== Records for this exercise ==
※ ※ ※

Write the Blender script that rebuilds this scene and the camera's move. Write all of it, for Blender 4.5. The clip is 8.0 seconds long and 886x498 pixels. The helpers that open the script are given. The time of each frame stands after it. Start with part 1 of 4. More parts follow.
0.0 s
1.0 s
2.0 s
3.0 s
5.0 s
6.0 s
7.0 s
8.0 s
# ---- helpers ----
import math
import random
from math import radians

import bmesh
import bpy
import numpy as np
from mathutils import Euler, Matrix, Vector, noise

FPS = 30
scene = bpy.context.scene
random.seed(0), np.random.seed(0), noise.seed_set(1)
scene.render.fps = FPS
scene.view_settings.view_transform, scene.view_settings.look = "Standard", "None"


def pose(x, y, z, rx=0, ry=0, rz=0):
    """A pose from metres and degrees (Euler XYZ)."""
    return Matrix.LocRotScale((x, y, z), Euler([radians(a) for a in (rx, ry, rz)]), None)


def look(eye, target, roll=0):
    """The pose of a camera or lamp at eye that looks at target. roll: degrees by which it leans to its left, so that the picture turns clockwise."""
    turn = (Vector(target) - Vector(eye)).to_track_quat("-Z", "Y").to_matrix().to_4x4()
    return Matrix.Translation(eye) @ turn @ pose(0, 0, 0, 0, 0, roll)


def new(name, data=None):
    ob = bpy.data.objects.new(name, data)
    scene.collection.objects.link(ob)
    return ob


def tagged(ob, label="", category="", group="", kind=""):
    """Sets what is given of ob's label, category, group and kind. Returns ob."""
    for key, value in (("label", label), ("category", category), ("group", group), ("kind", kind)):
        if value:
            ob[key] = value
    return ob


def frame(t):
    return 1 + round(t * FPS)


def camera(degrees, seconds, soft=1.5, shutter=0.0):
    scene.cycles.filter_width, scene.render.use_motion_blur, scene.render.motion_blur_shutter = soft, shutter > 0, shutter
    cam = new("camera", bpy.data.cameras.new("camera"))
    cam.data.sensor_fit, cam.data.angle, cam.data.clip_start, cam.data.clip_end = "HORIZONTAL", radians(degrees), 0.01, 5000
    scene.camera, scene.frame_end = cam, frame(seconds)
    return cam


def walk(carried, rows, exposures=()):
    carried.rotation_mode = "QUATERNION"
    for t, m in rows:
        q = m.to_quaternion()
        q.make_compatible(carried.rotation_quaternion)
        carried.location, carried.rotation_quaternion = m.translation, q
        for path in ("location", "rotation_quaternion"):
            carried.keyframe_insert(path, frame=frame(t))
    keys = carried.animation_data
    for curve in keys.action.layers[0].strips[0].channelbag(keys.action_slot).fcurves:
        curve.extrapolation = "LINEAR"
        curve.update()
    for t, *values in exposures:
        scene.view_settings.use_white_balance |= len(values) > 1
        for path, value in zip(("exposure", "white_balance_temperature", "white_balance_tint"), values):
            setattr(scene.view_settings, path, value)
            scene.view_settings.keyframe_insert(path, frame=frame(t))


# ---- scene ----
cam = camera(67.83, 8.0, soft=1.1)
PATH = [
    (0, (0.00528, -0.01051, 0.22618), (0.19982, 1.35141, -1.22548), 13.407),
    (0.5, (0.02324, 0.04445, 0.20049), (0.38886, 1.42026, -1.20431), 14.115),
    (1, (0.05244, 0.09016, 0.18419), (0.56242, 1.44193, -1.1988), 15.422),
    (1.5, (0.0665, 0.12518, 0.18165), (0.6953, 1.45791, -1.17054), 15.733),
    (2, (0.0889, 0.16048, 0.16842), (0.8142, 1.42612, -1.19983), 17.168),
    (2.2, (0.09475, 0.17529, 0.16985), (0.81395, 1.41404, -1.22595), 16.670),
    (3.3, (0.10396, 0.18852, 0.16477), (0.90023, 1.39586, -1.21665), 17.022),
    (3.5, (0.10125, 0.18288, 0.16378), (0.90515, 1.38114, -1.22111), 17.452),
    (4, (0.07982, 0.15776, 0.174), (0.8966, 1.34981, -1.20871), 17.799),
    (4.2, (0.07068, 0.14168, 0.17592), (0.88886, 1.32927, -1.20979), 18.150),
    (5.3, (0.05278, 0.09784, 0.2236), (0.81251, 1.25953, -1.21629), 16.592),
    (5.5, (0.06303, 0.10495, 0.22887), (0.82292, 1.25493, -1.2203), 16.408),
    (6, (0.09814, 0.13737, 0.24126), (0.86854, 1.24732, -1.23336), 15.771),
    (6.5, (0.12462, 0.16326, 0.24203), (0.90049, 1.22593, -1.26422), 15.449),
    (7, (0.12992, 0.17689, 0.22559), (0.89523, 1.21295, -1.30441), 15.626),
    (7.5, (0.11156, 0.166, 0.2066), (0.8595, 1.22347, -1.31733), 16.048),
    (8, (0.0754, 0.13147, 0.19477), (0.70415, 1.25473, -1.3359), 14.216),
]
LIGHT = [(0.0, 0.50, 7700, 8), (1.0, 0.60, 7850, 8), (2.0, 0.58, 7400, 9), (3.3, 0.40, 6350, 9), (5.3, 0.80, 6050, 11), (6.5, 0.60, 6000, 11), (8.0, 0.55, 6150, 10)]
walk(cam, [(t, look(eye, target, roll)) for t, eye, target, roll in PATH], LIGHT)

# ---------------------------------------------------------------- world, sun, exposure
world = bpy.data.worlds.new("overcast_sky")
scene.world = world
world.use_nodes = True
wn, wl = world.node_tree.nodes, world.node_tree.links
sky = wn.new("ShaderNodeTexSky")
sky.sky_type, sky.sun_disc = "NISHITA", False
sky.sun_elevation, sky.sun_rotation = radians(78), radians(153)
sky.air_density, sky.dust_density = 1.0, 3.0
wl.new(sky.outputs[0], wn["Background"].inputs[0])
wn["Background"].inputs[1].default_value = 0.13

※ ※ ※

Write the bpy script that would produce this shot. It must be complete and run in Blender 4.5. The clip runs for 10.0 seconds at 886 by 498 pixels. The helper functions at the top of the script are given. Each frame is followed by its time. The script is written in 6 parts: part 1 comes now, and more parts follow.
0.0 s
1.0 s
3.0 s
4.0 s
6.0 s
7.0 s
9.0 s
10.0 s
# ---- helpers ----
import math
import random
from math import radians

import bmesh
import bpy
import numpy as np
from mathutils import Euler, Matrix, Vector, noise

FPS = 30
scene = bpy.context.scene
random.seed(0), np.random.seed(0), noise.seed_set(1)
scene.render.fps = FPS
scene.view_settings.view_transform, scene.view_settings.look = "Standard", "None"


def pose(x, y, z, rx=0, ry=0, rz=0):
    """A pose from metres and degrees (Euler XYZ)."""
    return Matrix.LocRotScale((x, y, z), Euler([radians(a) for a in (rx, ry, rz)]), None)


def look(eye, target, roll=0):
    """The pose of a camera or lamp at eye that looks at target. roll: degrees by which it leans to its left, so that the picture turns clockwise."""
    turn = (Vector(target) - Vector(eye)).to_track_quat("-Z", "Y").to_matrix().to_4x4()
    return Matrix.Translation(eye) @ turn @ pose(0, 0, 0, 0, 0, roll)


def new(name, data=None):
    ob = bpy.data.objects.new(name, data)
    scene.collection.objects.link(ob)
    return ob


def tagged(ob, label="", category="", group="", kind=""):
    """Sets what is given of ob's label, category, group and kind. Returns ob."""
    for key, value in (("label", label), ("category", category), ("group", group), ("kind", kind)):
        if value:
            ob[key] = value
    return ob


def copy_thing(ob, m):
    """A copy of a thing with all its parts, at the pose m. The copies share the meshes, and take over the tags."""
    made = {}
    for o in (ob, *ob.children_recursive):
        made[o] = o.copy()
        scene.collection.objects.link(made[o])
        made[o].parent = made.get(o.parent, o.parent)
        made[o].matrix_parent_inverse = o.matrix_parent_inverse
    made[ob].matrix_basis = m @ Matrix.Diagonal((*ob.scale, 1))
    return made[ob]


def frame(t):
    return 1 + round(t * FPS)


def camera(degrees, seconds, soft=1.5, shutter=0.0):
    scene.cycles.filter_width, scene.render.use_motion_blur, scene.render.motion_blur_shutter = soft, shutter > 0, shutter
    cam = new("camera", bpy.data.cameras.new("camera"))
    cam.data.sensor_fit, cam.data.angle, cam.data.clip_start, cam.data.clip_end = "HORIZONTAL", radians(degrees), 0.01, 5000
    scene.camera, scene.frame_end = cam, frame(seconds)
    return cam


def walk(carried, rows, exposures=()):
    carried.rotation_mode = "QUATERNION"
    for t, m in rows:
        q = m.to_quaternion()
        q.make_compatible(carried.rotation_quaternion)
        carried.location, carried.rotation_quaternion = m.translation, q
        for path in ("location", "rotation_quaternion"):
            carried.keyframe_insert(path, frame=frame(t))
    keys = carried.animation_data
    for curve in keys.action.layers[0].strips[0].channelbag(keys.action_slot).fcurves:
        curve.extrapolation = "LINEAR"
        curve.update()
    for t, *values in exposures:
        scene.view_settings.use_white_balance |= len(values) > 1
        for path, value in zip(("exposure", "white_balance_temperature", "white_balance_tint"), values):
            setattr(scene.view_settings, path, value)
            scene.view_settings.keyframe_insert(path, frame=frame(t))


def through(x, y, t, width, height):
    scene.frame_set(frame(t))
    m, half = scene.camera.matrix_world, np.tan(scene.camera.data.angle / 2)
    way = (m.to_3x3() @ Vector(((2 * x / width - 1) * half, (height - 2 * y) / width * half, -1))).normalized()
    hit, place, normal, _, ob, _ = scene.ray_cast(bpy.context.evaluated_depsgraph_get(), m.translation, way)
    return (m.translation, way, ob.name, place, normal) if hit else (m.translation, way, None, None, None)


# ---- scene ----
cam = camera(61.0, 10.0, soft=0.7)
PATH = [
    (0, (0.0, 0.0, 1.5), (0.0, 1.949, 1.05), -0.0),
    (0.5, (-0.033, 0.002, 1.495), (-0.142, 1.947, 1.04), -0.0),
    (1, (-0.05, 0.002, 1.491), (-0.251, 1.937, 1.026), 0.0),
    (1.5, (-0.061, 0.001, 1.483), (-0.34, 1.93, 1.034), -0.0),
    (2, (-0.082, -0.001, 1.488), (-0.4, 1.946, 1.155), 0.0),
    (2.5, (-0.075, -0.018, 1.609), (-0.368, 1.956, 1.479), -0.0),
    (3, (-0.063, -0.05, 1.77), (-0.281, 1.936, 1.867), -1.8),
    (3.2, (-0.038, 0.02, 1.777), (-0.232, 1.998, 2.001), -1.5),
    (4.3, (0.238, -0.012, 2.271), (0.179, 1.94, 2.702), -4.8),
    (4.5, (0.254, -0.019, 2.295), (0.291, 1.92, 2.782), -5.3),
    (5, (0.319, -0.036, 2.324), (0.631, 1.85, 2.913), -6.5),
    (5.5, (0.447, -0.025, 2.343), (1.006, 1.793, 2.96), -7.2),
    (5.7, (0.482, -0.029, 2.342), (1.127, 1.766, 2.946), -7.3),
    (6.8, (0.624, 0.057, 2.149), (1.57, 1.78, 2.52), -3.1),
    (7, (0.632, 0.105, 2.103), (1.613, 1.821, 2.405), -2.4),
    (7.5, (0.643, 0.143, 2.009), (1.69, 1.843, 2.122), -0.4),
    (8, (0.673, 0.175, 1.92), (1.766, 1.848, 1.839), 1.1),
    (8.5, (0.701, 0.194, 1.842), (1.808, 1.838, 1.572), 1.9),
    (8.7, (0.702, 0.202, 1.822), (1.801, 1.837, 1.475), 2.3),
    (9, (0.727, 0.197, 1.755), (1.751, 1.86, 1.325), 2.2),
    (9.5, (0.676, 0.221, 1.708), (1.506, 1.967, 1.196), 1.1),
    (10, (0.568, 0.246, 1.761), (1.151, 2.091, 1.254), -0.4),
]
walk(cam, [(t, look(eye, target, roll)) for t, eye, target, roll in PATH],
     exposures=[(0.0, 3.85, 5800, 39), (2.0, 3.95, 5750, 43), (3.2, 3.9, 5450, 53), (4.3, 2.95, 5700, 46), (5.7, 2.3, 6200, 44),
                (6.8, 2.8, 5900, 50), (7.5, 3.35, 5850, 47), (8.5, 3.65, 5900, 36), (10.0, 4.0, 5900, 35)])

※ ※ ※

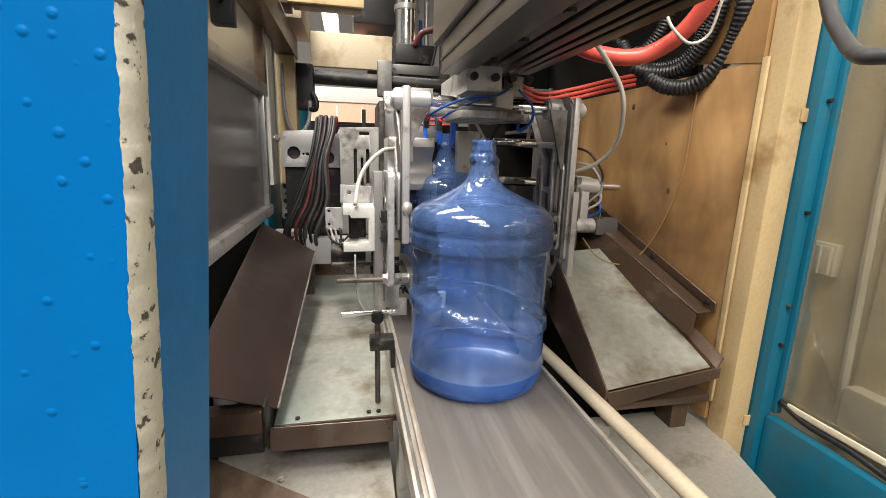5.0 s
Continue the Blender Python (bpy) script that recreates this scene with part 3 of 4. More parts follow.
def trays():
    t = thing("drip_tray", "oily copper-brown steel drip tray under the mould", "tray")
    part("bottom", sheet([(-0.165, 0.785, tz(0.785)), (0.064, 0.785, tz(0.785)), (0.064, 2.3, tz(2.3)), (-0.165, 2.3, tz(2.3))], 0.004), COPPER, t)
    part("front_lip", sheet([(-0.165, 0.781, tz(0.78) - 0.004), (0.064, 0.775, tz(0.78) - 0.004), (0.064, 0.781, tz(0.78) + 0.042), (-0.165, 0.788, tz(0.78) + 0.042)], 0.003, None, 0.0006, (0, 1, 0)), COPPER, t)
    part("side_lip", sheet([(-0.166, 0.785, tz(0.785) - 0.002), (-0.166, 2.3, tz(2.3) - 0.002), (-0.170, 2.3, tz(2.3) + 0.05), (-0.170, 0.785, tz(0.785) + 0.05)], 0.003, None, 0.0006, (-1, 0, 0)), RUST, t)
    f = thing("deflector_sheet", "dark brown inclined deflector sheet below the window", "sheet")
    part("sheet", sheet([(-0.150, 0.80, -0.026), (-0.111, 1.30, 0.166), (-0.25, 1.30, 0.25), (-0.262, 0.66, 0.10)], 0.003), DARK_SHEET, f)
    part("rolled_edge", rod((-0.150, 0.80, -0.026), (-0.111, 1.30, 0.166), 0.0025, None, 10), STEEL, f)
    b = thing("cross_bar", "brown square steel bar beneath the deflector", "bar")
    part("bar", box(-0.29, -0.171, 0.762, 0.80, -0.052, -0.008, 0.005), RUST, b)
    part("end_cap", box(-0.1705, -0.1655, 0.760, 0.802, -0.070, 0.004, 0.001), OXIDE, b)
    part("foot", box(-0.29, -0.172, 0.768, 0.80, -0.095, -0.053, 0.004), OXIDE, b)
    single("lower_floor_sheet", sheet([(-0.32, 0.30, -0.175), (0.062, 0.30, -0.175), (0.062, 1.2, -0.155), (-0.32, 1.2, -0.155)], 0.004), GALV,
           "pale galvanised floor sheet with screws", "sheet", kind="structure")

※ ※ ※

== Problem to work on ==
What is the number of lines that contain "place"? Reply with that number alone.

== The completed task ==
2